Aim: Repeat the data that follows, word for word, without the images.

Data block:
────────────────

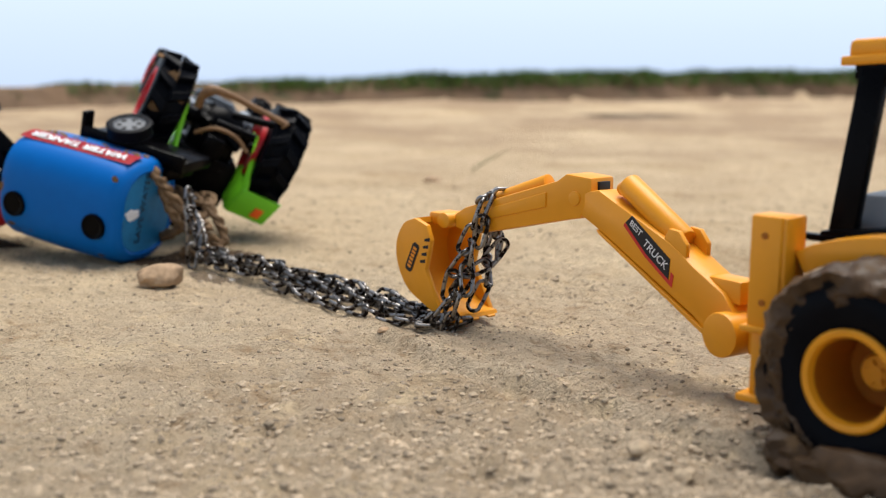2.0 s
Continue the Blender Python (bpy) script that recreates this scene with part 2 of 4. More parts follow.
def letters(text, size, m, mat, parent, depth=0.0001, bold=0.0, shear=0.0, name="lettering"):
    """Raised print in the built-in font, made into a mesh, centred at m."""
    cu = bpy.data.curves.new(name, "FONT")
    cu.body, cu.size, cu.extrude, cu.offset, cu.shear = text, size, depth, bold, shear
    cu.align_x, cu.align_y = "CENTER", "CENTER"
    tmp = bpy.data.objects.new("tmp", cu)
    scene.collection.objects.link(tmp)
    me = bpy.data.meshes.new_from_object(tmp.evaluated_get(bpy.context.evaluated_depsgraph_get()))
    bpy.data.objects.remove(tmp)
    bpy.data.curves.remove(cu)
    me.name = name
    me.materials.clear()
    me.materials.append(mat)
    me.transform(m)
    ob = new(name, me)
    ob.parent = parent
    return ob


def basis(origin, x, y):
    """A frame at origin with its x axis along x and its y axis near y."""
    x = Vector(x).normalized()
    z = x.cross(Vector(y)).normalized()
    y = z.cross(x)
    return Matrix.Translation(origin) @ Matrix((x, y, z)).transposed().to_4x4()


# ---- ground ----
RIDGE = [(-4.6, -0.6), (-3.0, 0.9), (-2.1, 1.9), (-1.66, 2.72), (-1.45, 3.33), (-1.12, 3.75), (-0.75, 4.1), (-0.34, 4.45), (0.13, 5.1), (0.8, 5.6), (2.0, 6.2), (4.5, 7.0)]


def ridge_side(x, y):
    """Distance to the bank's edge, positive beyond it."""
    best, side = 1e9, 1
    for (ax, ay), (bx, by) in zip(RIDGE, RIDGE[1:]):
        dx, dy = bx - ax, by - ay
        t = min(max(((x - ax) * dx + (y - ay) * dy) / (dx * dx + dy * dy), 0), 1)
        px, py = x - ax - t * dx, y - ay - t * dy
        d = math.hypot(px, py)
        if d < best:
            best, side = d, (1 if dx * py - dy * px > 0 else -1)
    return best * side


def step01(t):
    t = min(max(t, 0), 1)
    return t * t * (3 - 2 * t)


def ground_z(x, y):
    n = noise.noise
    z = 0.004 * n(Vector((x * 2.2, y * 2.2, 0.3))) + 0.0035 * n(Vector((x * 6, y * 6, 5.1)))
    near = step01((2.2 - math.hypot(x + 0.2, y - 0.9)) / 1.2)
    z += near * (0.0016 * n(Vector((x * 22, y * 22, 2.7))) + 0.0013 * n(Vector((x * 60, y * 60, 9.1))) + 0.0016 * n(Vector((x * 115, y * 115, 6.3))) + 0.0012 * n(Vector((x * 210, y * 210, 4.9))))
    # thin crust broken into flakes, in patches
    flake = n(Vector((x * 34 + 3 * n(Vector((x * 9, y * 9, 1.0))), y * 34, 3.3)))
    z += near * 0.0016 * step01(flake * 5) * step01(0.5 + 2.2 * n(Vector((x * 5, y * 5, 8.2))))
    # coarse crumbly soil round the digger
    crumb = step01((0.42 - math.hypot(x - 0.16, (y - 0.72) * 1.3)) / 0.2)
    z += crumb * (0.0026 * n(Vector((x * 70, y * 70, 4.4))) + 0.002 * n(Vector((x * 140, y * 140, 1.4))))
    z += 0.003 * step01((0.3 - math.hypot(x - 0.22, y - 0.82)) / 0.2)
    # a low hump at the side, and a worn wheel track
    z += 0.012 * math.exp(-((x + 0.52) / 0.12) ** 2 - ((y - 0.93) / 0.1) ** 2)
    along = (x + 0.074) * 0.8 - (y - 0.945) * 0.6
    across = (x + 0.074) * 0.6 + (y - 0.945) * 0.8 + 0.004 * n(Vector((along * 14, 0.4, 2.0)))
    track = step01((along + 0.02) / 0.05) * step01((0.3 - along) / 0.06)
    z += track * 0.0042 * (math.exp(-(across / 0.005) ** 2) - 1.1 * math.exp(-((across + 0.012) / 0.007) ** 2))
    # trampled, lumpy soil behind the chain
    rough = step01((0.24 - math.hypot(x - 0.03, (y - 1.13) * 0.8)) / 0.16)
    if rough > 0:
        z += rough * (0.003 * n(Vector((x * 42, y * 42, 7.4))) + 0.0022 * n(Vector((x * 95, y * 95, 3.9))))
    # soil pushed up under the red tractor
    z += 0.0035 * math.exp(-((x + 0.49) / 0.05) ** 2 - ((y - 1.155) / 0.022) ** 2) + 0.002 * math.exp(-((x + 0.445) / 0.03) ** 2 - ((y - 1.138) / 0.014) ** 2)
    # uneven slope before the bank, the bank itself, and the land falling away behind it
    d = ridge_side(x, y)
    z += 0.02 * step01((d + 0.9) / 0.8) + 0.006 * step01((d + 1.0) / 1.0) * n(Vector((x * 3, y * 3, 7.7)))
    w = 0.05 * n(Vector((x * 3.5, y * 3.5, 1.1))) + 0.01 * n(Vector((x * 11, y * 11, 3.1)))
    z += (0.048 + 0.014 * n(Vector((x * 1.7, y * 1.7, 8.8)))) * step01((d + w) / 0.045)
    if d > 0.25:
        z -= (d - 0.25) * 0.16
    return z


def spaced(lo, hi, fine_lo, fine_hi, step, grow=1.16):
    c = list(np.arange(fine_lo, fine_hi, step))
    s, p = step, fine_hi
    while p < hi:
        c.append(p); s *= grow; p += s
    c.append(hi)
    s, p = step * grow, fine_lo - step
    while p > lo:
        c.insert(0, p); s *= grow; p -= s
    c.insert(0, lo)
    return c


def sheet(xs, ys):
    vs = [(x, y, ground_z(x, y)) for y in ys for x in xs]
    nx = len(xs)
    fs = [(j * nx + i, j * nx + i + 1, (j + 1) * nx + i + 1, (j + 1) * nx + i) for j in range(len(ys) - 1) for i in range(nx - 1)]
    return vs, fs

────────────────

Output:
2.0 s
Continue the Blender Python (bpy) script that recreates this scene with part 2 of 4. More parts follow.
def letters(text, size, m, mat, parent, depth=0.0001, bold=0.0, shear=0.0, name="lettering"):
    """Raised print in the built-in font, made into a mesh, centred at m."""
    cu = bpy.data.curves.new(name, "FONT")
    cu.body, cu.size, cu.extrude, cu.offset, cu.shear = text, size, depth, bold, shear
    cu.align_x, cu.align_y = "CENTER", "CENTER"
    tmp = bpy.data.objects.new("tmp", cu)
    scene.collection.objects.link(tmp)
    me = bpy.data.meshes.new_from_object(tmp.evaluated_get(bpy.context.evaluated_depsgraph_get()))
    bpy.data.objects.remove(tmp)
    bpy.data.curves.remove(cu)
    me.name = name
    me.materials.clear()
    me.materials.append(mat)
    me.transform(m)
    ob = new(name, me)
    ob.parent = parent
    return ob


def basis(origin, x, y):
    """A frame at origin with its x axis along x and its y axis near y."""
    x = Vector(x).normalized()
    z = x.cross(Vector(y)).normalized()
    y = z.cross(x)
    return Matrix.Translation(origin) @ Matrix((x, y, z)).transposed().to_4x4()


# ---- ground ----
RIDGE = [(-4.6, -0.6), (-3.0, 0.9), (-2.1, 1.9), (-1.66, 2.72), (-1.45, 3.33), (-1.12, 3.75), (-0.75, 4.1), (-0.34, 4.45), (0.13, 5.1), (0.8, 5.6), (2.0, 6.2), (4.5, 7.0)]


def ridge_side(x, y):
    """Distance to the bank's edge, positive beyond it."""
    best, side = 1e9, 1
    for (ax, ay), (bx, by) in zip(RIDGE, RIDGE[1:]):
        dx, dy = bx - ax, by - ay
        t = min(max(((x - ax) * dx + (y - ay) * dy) / (dx * dx + dy * dy), 0), 1)
        px, py = x - ax - t * dx, y - ay - t * dy
        d = math.hypot(px, py)
        if d < best:
            best, side = d, (1 if dx * py - dy * px > 0 else -1)
    return best * side


def step01(t):
    t = min(max(t, 0), 1)
    return t * t * (3 - 2 * t)


def ground_z(x, y):
    n = noise.noise
    z = 0.004 * n(Vector((x * 2.2, y * 2.2, 0.3))) + 0.0035 * n(Vector((x * 6, y * 6, 5.1)))
    near = step01((2.2 - math.hypot(x + 0.2, y - 0.9)) / 1.2)
    z += near * (0.0016 * n(Vector((x * 22, y * 22, 2.7))) + 0.0013 * n(Vector((x * 60, y * 60, 9.1))) + 0.0016 * n(Vector((x * 115, y * 115, 6.3))) + 0.0012 * n(Vector((x * 210, y * 210, 4.9))))
    # thin crust broken into flakes, in patches
    flake = n(Vector((x * 34 + 3 * n(Vector((x * 9, y * 9, 1.0))), y * 34, 3.3)))
    z += near * 0.0016 * step01(flake * 5) * step01(0.5 + 2.2 * n(Vector((x * 5, y * 5, 8.2))))
    # coarse crumbly soil round the digger
    crumb = step01((0.42 - math.hypot(x - 0.16, (y - 0.72) * 1.3)) / 0.2)
    z += crumb * (0.0026 * n(Vector((x * 70, y * 70, 4.4))) + 0.002 * n(Vector((x * 140, y * 140, 1.4))))
    z += 0.003 * step01((0.3 - math.hypot(x - 0.22, y - 0.82)) / 0.2)
    # a low hump at the side, and a worn wheel track
    z += 0.012 * math.exp(-((x + 0.52) / 0.12) ** 2 - ((y - 0.93) / 0.1) ** 2)
    along = (x + 0.074) * 0.8 - (y - 0.945) * 0.6
    across = (x + 0.074) * 0.6 + (y - 0.945) * 0.8 + 0.004 * n(Vector((along * 14, 0.4, 2.0)))
    track = step01((along + 0.02) / 0.05) * step01((0.3 - along) / 0.06)
    z += track * 0.0042 * (math.exp(-(across / 0.005) ** 2) - 1.1 * math.exp(-((across + 0.012) / 0.007) ** 2))
    # trampled, lumpy soil behind the chain
    rough = step01((0.24 - math.hypot(x - 0.03, (y - 1.13) * 0.8)) / 0.16)
    if rough > 0:
        z += rough * (0.003 * n(Vector((x * 42, y * 42, 7.4))) + 0.0022 * n(Vector((x * 95, y * 95, 3.9))))
    # soil pushed up under the red tractor
    z += 0.0035 * math.exp(-((x + 0.49) / 0.05) ** 2 - ((y - 1.155) / 0.022) ** 2) + 0.002 * math.exp(-((x + 0.445) / 0.03) ** 2 - ((y - 1.138) / 0.014) ** 2)
    # uneven slope before the bank, the bank itself, and the land falling away behind it
    d = ridge_side(x, y)
    z += 0.02 * step01((d + 0.9) / 0.8) + 0.006 * step01((d + 1.0) / 1.0) * n(Vector((x * 3, y * 3, 7.7)))
    w = 0.05 * n(Vector((x * 3.5, y * 3.5, 1.1))) + 0.01 * n(Vector((x * 11, y * 11, 3.1)))
    z += (0.048 + 0.014 * n(Vector((x * 1.7, y * 1.7, 8.8)))) * step01((d + w) / 0.045)
    if d > 0.25:
        z -= (d - 0.25) * 0.16
    return z


def spaced(lo, hi, fine_lo, fine_hi, step, grow=1.16):
    c = list(np.arange(fine_lo, fine_hi, step))
    s, p = step, fine_hi
    while p < hi:
        c.append(p); s *= grow; p += s
    c.append(hi)
    s, p = step * grow, fine_lo - step
    while p > lo:
        c.insert(0, p); s *= grow; p -= s
    c.insert(0, lo)
    return c


def sheet(xs, ys):
    vs = [(x, y, ground_z(x, y)) for y in ys for x in xs]
    nx = len(xs)
    fs = [(j * nx + i, j * nx + i + 1, (j + 1) * nx + i + 1, (j + 1) * nx + i) for j in range(len(ys) - 1) for i in range(nx - 1)]
    return vs, fs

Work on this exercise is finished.